Select and copy out every line in the records containing "open".

• [Listed records]
-- Begin --

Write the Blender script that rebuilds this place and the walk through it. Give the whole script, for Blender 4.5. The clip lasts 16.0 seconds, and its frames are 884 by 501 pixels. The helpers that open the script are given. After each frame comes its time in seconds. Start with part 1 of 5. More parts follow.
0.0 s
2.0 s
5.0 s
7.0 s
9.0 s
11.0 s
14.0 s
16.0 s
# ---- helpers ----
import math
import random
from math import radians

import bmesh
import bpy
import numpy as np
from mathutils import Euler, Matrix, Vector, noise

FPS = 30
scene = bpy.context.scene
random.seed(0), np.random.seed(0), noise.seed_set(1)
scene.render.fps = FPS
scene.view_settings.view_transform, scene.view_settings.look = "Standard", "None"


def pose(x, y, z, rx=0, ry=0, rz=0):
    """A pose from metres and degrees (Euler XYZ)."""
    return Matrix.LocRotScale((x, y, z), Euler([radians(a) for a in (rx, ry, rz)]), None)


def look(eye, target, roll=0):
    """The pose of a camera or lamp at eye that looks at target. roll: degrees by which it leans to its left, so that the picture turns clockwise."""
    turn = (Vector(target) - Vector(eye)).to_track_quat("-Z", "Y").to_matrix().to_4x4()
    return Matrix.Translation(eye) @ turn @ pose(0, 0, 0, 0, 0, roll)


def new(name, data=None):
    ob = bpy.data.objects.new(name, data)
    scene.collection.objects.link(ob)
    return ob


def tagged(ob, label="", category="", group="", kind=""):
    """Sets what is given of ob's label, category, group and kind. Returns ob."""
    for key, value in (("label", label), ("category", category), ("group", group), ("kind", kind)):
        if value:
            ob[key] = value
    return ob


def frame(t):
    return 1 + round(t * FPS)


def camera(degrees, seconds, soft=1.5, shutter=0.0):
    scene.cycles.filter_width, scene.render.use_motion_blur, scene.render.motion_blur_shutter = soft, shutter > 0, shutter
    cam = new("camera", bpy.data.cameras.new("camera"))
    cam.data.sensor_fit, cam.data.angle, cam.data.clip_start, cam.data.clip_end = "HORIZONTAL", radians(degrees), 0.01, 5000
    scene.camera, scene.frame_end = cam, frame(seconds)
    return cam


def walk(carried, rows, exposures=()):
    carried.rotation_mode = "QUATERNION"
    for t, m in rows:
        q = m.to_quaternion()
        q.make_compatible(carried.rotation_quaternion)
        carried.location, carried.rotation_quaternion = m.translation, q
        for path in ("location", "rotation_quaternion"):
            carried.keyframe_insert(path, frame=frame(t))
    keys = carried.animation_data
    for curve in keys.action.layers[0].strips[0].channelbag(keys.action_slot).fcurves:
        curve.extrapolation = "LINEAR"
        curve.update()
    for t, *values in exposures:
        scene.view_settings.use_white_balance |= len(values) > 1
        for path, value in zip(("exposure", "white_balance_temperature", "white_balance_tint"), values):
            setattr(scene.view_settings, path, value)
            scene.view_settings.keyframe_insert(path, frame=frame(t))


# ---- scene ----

-- End --
-- Begin --

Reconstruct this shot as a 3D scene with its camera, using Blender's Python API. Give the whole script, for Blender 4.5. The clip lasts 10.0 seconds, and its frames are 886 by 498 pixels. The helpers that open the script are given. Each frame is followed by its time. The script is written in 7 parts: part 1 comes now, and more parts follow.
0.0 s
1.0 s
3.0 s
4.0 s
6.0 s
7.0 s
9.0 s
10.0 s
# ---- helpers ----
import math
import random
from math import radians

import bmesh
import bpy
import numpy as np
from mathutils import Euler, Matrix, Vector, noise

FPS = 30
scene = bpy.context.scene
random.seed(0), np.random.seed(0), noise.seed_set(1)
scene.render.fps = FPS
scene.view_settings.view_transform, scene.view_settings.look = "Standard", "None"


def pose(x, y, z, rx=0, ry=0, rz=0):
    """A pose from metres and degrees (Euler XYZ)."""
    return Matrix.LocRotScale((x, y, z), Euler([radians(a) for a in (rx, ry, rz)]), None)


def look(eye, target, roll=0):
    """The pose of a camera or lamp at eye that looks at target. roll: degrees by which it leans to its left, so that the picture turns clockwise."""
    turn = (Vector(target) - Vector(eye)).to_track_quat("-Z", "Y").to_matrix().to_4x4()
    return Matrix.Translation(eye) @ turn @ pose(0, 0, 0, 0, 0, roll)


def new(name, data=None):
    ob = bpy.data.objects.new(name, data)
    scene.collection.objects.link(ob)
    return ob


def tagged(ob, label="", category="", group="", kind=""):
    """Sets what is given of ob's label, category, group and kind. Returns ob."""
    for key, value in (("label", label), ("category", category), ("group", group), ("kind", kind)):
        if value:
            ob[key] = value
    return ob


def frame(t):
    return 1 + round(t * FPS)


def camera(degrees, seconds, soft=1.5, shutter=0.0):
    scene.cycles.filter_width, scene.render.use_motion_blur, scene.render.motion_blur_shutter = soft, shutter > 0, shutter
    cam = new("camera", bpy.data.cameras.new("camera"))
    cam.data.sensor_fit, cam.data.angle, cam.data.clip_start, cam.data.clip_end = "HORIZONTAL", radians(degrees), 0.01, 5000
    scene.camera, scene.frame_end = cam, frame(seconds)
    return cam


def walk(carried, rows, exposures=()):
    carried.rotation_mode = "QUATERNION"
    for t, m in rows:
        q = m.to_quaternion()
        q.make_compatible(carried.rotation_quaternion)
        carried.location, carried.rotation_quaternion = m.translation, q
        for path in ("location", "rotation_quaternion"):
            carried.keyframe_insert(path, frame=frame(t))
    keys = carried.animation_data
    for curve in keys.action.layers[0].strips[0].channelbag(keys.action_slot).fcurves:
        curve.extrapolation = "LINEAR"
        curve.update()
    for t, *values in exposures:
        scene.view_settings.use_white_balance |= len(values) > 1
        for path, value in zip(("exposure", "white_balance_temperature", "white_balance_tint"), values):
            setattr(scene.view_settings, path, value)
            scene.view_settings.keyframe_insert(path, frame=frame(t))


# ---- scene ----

-- End --

• [Solution to the exercise]
Write the Blender script that rebuilds this place and the walk through it. Give the whole script, for Blender 4.5. The clip lasts 16.0 seconds, and its frames are 884 by 501 pixels. The helpers that open the script are given. After each frame comes its time in seconds. Start with part 1 of 5. More parts follow.
Reconstruct this shot as a 3D scene with its camera, using Blender's Python API. Give the whole script, for Blender 4.5. The clip lasts 10.0 seconds, and its frames are 886 by 498 pixels. The helpers that open the script are given. Each frame is followed by its time. The script is written in 7 parts: part 1 comes now, and more parts follow.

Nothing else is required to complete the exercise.